Some of you are probably reading this and thinking I’m totally nuts to go to this much effort for a drink. But if you’re like me, you’ll be making things for Thanksgiving Day all week, so a little more won’t make a difference. And a drink with homemade ingredients — especially one that tastes this good and goes with the holiday — is worth it. If you’re having guests who don’t mind doing a little home mixing, ask them to make and bring the syrup and the liqueur. It definitely beats having everyone show up with green bean casserole.
Have a wonderful Thanksgiving, and safe travels!

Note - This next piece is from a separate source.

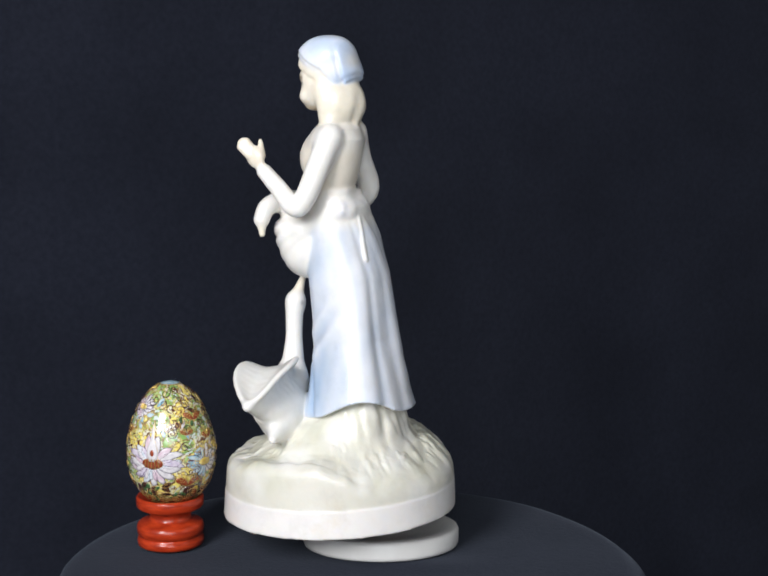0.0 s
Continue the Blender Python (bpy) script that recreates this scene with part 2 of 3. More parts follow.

Dent-de-Lion Cocktail (adapted from Little Bird Bistro in Portland, OR)
Makes 8 cocktails
1-1/2 cups cognac (12 fluid ounces)
1/2 cup Grand Marnier liqueur (4 fluid ounces)
1/2 cup almond syrup (4 fluid ounces, use Orgeat or the recipe below)
1/4 cup allspice liqueur (2 fluid ounces, use St. Elizabeth’s brand or the recipe below)
3/4 cup freshly-squeezed lemon juice (6 fluid ounces)
Combine all the ingredients except for the seltzer in a pitcher. Add ice and stir. Strain into eight highball glasses filled about two-thirds with ice. Top with a splash of seltzer, stir, and serve.
Almond Syrup (makes about 1-1/2 cups)
1 cup sliced or slivered raw almonds
1/2 cup water
3/4 cup granulated sugar
1/2 teaspoon orange flower water, or one drop of orange extract (optional)
2 tablespoons vodka (1 ounce)
Preheat the oven to 350 degrees. Spread the almonds on a baking sheet and toast for 3-5 minutes, until lightly browned. Spread the almonds out on a plate to cool, then grind finely in a food processor (don’t go too far, you want small pieces, not a paste).
Heat the sugar and water in a small saucepan, stirring until the sugar dissolves and the mixture boils. Add the ground almonds and stir until the mixture just boils again. Turn off the heat and cover the pan. Let the mixture steep for at least 3 hours or overnight (no more than 12 hours).
Strain the mixture through a coffee filter, then gently squeeze the filter to remove more liquid. Stir the orange flower water (if using) and the vodka into the syrup. Put the mixture in a covered jar and chill until you’re ready to use it.
Allspice Liqueur (makes about 1-1/2 cups)
1/2 cup light or golden rum
1/4 cup whole allspice berries (a 0.75 ounce container)
1 long or 2 short cinnamon sticks
3/4 cup water
1/3 cup packed dark brown sugar
Put the allspice berries in a ziplock-type bag and close all but an inch of the fastener. Put the bag on the counter and pound it with the bottom of a heavy pot until you have pieces of allspice in the bag. Don’t go too far, you don’t want a powder. Put the allspice pieces in a jar and add the rum. Break the cinnamon stick(s) into small pieces and add them as well. Put the lid on the jar and shake vigorously for 30 seconds. Let the mixture sit at room temperature for 5 days, shaking it vigorously for 30 seconds once per day.
The night of the fourth day, combine the water and brown sugar in a small saucepan. Heat and stir until the sugar completely dissolves and the mixture just comes to a boil. Turn off the heat and let it cool. Then put the sugar syrup in a jar, cover, and refrigerate overnight.
The fifth day, strain the rum mixture through a coffee filter. Add it to the cold sugar syrup in the jar and keep the mixture in the fridge until you use it. It will keep for a couple of months before the flavor starts to fade.